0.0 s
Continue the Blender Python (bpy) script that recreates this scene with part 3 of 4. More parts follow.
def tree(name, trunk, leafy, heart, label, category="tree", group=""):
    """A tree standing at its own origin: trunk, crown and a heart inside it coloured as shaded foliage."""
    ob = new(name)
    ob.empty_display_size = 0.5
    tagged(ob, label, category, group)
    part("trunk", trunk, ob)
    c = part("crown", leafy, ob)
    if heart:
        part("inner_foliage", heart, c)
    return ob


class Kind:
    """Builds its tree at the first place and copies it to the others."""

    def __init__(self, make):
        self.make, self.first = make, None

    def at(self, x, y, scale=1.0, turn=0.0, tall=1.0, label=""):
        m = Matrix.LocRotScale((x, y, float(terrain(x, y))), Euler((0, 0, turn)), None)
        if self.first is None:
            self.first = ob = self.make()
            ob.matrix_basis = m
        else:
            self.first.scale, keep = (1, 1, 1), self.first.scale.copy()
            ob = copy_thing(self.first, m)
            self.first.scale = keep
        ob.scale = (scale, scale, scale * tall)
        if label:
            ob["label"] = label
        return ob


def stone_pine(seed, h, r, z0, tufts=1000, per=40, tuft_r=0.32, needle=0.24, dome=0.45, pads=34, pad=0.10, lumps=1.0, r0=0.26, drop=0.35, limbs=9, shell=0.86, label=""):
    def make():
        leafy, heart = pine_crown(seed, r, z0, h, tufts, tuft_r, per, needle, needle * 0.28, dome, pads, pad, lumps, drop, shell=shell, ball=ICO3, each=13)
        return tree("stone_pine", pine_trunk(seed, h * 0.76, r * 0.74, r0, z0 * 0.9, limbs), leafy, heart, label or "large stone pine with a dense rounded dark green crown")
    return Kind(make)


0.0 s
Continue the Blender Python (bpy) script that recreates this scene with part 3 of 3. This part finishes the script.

-*-*-

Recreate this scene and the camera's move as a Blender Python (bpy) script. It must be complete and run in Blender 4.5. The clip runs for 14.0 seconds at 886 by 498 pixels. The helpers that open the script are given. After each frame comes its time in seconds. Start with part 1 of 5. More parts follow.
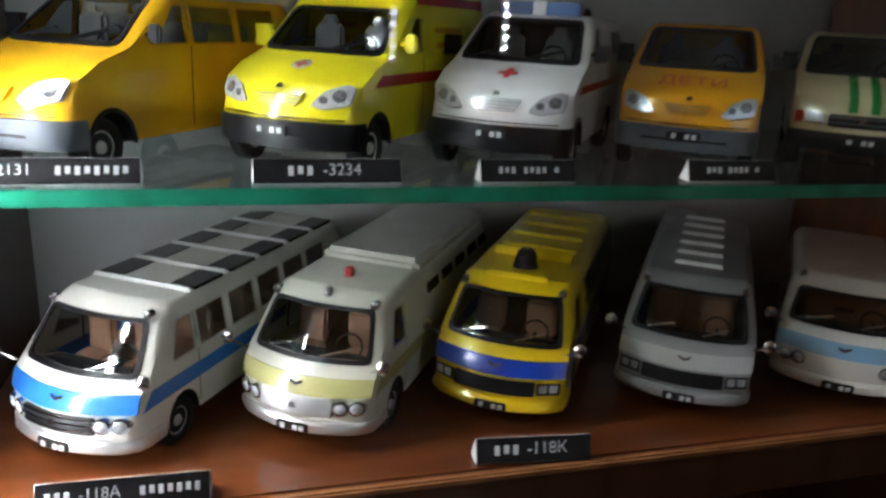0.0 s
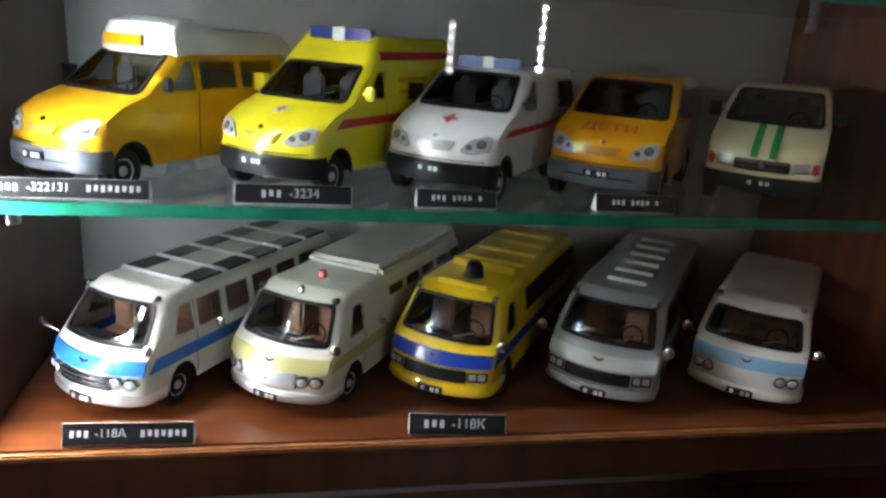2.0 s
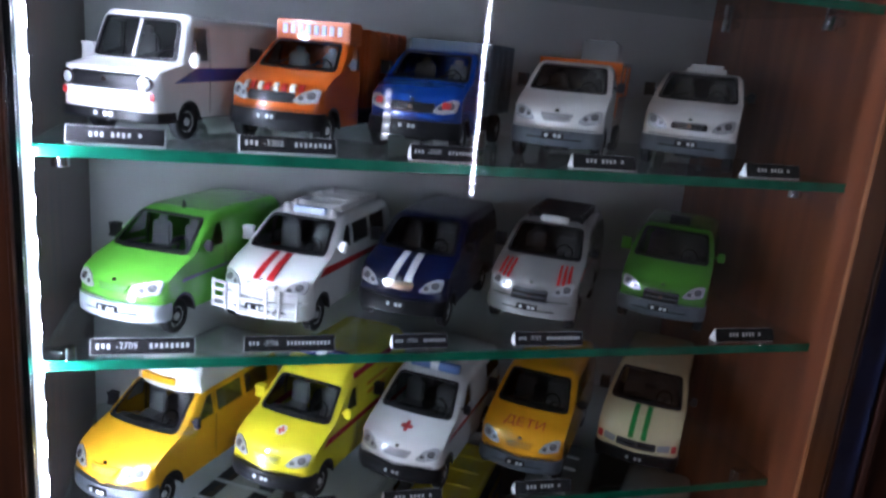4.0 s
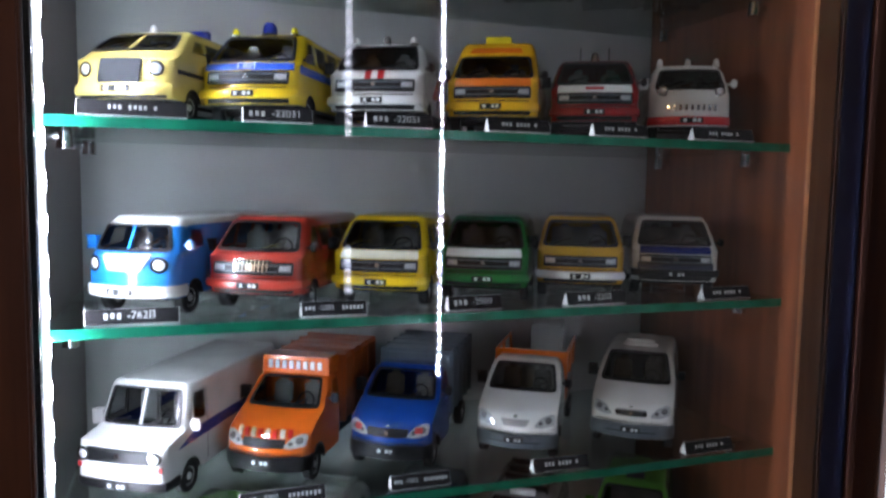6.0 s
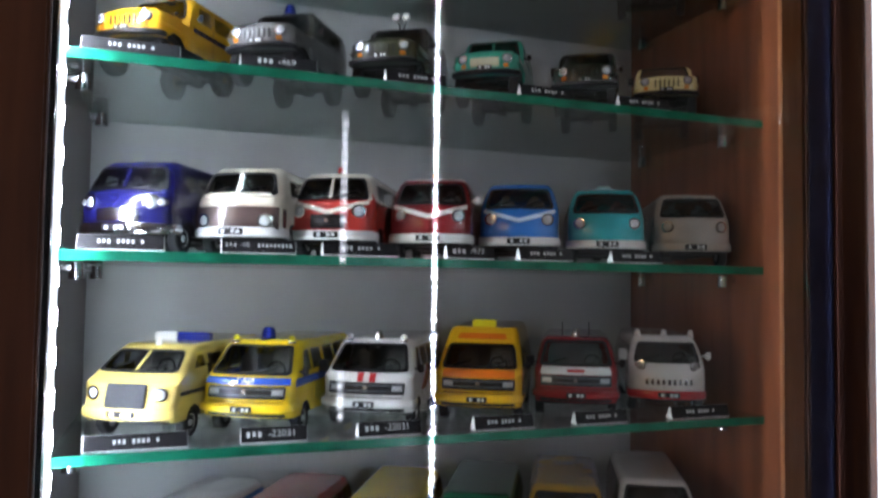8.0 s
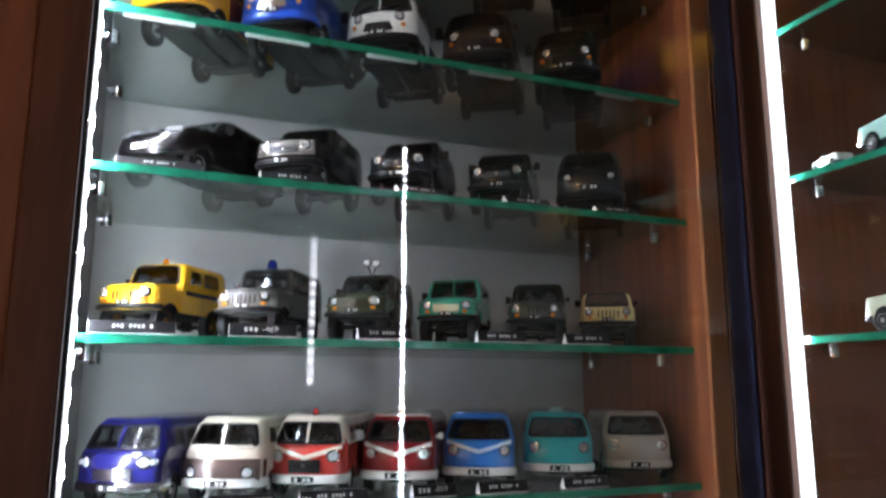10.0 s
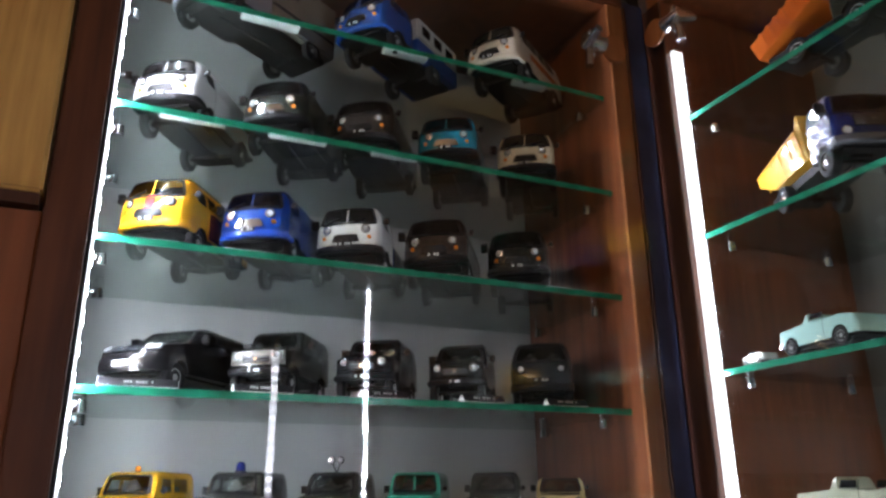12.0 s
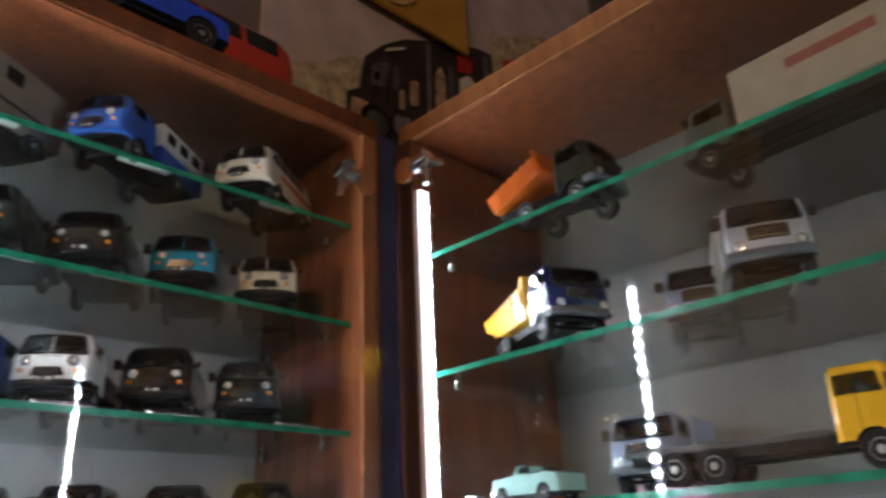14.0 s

-*-*-

**WHAT YOU ARE ASKED TO DO:** Filter the entries down to the lines containing "scene". Copy each of those lines.

**COMPLETED TASK:**
Continue the Blender Python (bpy) script that recreates this scene with part 3 of 4. More parts follow.
Continue the Blender Python (bpy) script that recreates this scene with part 3 of 3. This part finishes the script.
Recreate this scene and the camera's move as a Blender Python (bpy) script. It must be complete and run in Blender 4.5. The clip runs for 14.0 seconds at 886 by 498 pixels. The helpers that open the script are given. After each frame comes its time in seconds. Start with part 1 of 5. More parts follow.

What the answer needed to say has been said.